■ **Objective**: Starting at the line that contains "4. This part finishes the script.", reproduce each line exactly up to and including the line that contains "k in range(6)]". Reproduce nothing else.

■ **Extracted entries**:
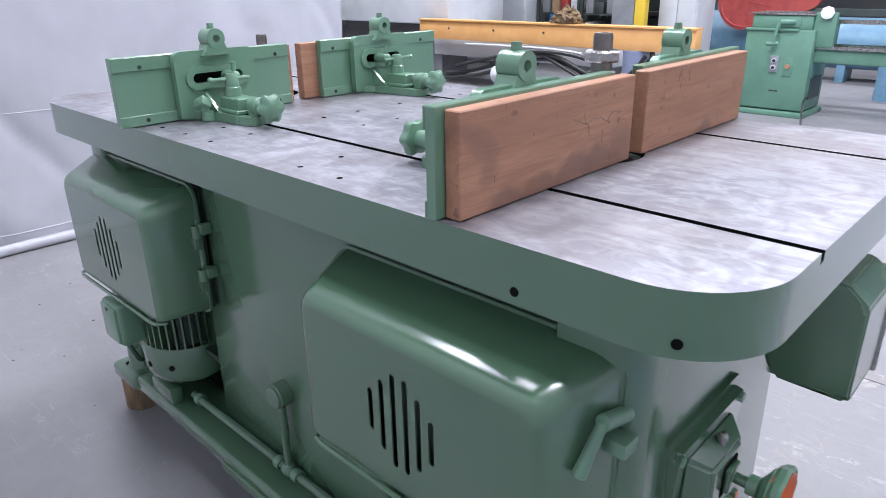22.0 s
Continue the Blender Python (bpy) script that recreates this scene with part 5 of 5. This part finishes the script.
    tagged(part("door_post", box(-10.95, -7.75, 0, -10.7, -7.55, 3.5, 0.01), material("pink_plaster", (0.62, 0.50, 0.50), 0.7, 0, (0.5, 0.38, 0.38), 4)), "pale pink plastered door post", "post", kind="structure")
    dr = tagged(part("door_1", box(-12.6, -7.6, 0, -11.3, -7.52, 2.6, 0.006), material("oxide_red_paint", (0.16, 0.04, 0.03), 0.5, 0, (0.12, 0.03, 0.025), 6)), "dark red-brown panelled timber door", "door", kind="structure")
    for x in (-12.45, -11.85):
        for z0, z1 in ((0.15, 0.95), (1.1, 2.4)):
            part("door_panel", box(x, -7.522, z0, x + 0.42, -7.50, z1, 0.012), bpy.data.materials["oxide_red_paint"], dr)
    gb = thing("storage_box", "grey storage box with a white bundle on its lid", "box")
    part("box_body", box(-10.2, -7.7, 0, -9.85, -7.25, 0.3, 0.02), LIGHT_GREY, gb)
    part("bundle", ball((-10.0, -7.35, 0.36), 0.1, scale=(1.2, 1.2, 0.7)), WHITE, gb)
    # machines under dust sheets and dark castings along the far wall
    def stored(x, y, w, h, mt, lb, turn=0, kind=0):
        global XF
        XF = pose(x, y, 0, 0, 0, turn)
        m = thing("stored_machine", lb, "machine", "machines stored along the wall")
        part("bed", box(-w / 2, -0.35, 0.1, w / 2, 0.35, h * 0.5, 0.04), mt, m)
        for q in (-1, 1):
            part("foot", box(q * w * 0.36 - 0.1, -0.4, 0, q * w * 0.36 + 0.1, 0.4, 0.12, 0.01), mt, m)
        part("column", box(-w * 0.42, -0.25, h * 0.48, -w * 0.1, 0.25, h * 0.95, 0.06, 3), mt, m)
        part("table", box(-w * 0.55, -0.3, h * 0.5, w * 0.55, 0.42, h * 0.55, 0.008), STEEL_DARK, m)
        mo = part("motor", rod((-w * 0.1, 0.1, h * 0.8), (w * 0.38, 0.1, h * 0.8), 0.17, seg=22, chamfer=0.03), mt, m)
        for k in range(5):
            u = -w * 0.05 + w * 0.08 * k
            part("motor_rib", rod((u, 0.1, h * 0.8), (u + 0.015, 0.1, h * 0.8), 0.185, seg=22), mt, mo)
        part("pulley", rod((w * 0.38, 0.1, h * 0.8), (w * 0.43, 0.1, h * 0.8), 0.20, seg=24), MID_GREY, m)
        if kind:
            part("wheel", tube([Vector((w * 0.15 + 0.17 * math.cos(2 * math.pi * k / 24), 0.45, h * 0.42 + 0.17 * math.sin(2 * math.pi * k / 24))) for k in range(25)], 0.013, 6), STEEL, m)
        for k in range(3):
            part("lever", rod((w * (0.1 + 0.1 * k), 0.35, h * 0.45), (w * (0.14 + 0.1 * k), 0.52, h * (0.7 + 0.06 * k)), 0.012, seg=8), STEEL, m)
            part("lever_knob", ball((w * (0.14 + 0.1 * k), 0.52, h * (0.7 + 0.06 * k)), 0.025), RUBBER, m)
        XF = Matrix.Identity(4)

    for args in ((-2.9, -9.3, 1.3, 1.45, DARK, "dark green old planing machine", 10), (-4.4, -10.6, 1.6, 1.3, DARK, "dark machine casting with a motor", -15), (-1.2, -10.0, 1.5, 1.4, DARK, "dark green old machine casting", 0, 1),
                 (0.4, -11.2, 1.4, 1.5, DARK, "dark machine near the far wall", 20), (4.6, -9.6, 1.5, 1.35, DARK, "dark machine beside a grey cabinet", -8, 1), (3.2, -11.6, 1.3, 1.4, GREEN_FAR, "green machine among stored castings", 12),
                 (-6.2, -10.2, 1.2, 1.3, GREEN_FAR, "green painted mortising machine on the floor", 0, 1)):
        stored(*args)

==

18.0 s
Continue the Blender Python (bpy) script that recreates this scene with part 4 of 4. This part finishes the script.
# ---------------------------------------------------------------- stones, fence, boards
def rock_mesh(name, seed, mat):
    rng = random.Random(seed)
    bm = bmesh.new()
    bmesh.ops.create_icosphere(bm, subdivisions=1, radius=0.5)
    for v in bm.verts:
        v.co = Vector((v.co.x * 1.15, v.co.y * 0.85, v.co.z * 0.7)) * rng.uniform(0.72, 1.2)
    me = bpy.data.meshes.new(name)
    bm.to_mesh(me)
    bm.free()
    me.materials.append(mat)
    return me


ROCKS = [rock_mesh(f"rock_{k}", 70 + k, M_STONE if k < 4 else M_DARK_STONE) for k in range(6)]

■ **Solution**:
Continue the Blender Python (bpy) script that recreates this scene with part 4 of 4. This part finishes the script.
# ---------------------------------------------------------------- stones, fence, boards
def rock_mesh(name, seed, mat):
    rng = random.Random(seed)
    bm = bmesh.new()
    bmesh.ops.create_icosphere(bm, subdivisions=1, radius=0.5)
    for v in bm.verts:
        v.co = Vector((v.co.x * 1.15, v.co.y * 0.85, v.co.z * 0.7)) * rng.uniform(0.72, 1.2)
    me = bpy.data.meshes.new(name)
    bm.to_mesh(me)
    bm.free()
    me.materials.append(mat)
    return me


ROCKS = [rock_mesh(f"rock_{k}", 70 + k, M_STONE if k < 4 else M_DARK_STONE) for k in range(6)]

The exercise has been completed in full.